[BEGIN The data]

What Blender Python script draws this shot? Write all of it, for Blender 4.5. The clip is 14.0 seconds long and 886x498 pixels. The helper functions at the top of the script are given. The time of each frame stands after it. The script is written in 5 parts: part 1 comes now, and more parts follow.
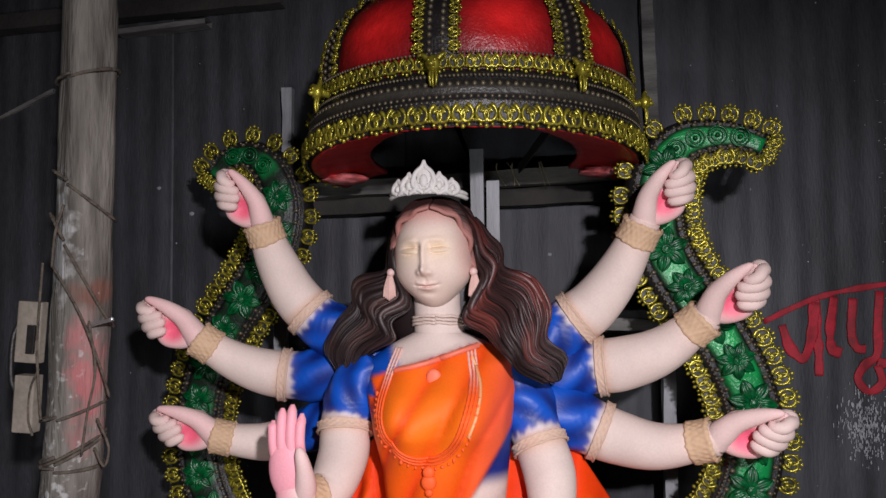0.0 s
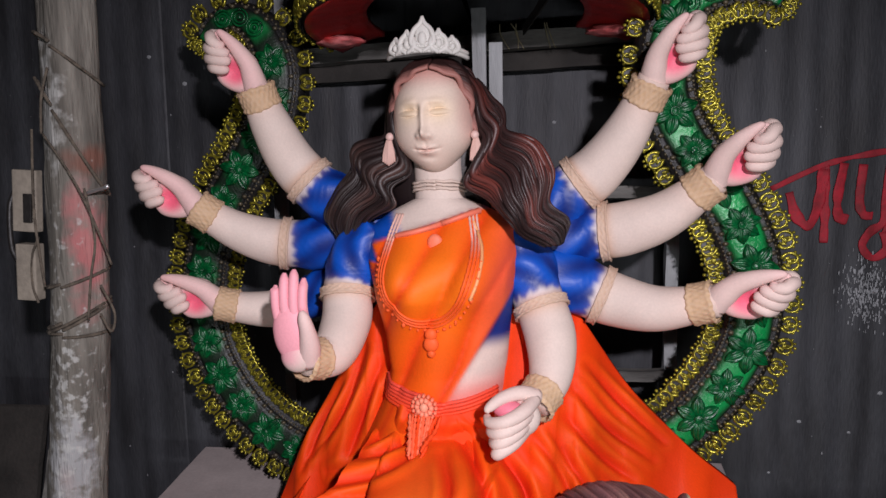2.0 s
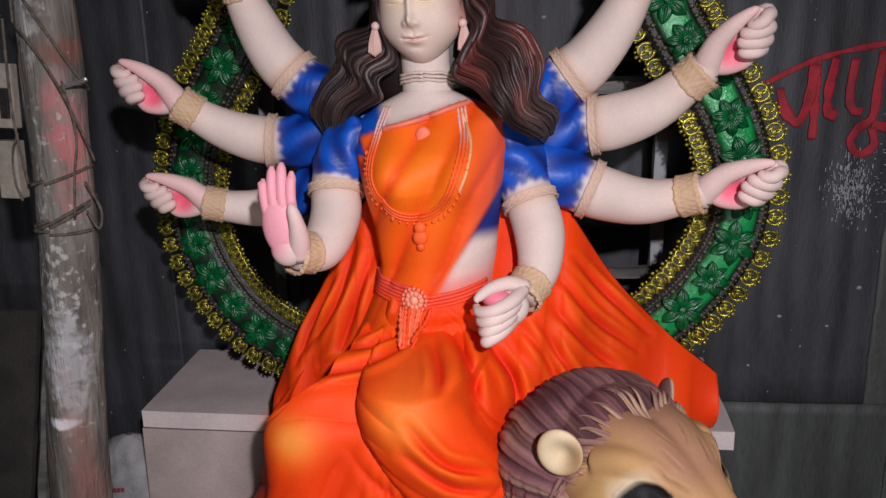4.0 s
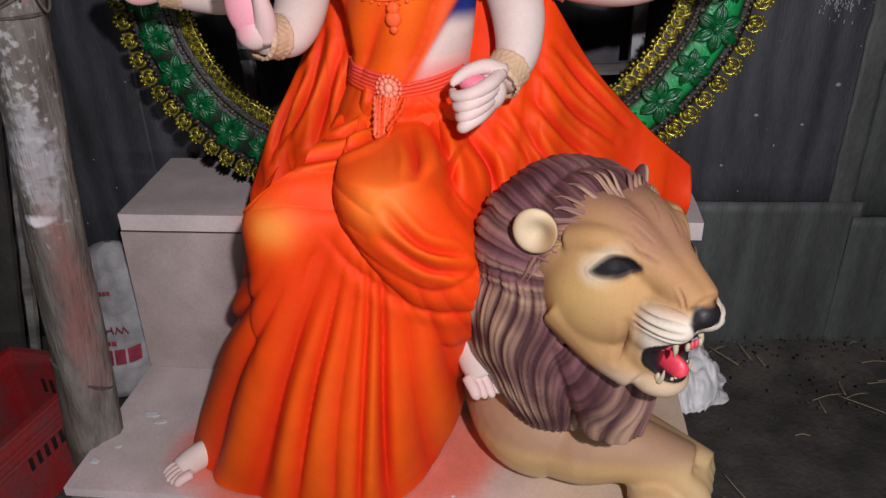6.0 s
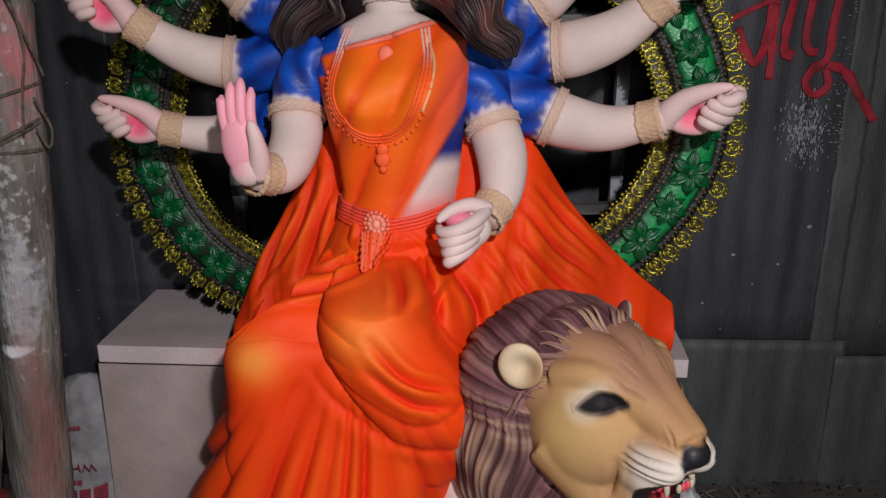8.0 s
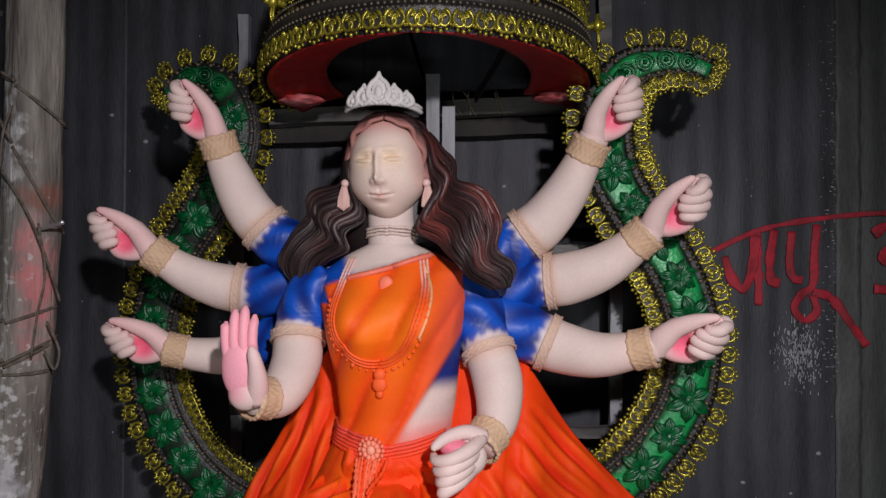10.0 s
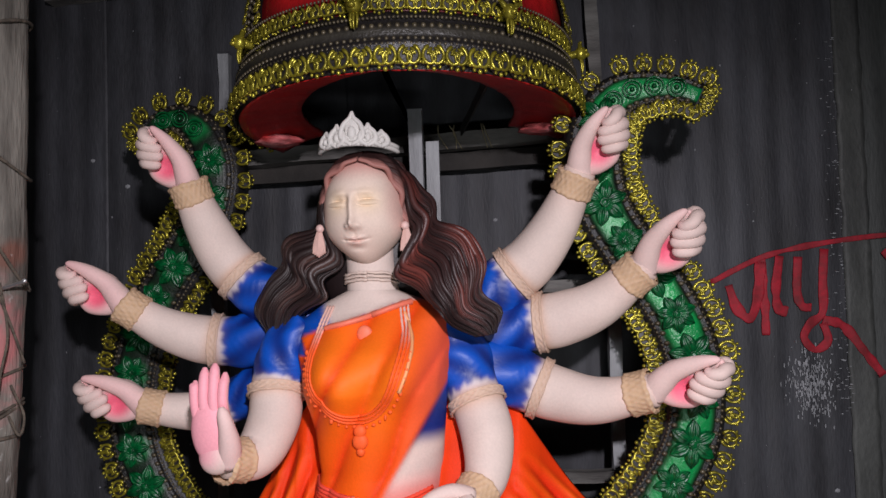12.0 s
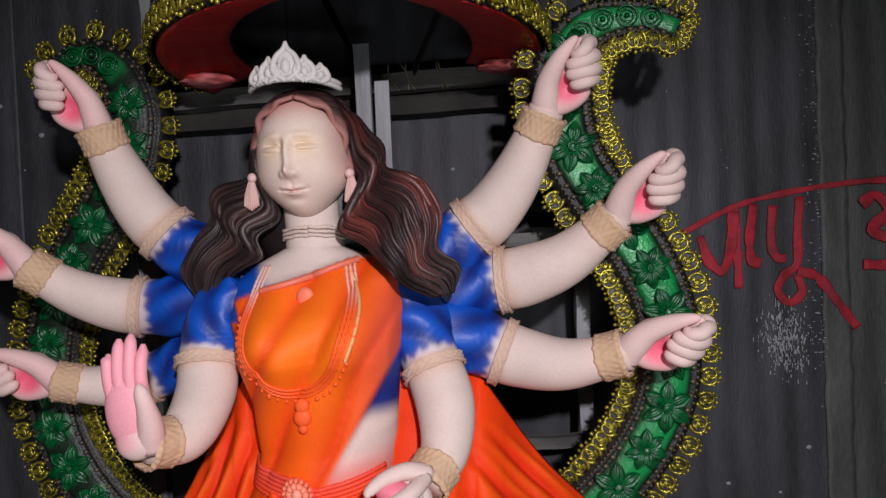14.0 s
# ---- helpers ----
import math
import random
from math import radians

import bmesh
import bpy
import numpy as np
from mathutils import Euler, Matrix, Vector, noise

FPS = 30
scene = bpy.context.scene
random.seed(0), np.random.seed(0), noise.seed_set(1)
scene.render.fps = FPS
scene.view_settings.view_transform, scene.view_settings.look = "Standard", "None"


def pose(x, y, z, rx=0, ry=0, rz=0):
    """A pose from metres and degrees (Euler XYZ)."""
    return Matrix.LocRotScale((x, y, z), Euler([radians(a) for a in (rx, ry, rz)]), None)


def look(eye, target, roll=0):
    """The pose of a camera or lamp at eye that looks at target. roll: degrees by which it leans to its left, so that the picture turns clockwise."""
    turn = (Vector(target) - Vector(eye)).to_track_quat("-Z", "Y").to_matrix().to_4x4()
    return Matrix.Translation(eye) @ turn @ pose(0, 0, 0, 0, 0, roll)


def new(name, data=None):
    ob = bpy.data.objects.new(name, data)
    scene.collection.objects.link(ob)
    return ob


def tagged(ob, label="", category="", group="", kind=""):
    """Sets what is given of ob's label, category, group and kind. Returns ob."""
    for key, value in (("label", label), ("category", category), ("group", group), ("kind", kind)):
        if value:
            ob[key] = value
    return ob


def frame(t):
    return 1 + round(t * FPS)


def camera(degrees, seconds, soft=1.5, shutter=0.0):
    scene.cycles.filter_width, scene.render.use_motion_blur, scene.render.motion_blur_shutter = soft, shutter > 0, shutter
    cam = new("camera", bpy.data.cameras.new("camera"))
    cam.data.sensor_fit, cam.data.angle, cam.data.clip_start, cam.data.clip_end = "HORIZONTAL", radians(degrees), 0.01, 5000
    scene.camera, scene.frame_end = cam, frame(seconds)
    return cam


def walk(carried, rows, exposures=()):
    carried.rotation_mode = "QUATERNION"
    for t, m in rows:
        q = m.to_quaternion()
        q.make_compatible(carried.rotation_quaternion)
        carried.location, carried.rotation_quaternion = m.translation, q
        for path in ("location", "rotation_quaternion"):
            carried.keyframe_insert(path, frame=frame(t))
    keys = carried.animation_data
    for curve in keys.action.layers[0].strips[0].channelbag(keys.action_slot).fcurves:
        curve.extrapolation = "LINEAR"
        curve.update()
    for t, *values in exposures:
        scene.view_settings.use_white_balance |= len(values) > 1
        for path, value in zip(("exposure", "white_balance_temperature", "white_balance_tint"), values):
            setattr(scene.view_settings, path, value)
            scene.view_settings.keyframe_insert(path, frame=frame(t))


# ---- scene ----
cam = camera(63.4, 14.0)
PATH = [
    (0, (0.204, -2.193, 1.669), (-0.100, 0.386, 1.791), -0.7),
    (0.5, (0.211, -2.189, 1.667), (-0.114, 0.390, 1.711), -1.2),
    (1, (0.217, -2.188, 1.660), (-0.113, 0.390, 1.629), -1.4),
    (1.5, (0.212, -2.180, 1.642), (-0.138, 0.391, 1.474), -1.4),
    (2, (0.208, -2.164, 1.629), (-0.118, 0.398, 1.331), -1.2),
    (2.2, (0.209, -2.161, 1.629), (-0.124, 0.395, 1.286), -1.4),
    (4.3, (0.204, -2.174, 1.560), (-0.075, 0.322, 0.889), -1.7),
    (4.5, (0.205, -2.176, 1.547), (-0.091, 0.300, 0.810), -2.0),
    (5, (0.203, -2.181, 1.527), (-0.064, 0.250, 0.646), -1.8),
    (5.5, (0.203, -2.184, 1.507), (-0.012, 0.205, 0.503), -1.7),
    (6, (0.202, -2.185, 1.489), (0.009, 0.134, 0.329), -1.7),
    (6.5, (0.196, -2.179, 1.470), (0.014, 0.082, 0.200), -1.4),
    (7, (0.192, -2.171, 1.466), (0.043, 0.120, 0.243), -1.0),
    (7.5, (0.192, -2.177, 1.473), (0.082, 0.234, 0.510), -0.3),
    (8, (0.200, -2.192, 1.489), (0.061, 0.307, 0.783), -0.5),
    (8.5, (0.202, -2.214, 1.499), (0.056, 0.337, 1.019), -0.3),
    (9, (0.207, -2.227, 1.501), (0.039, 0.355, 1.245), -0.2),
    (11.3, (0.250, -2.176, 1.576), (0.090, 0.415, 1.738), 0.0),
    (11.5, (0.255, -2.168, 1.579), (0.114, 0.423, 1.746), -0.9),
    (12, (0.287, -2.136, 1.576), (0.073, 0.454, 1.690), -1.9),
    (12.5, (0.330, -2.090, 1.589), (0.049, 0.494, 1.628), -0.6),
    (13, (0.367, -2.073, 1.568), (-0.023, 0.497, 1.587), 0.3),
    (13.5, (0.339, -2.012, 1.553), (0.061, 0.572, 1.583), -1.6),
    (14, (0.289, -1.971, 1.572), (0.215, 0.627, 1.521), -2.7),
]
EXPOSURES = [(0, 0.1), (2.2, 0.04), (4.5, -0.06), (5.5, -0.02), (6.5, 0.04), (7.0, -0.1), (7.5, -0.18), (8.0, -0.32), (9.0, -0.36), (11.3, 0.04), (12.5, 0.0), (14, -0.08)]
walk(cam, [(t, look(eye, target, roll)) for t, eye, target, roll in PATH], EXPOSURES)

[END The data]
[BEGIN The data]

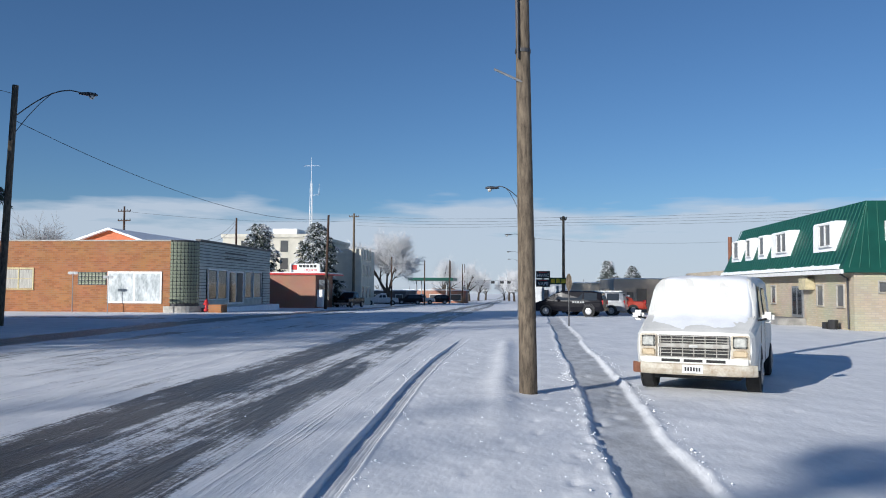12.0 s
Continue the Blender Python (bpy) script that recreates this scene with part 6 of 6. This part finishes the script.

[END The data]

Pick each line holding the word "degrees" out of the listing.

    """A pose from metres and degrees (Euler XYZ)."""
    """The pose of a camera or lamp at eye that looks at target. roll: degrees by which it leans to its left, so that the picture turns clockwise."""
def camera(degrees, seconds, soft=1.5, shutter=0.0):
    cam.data.sensor_fit, cam.data.angle, cam.data.clip_start, cam.data.clip_end = "HORIZONTAL", radians(degrees), 0.01, 5000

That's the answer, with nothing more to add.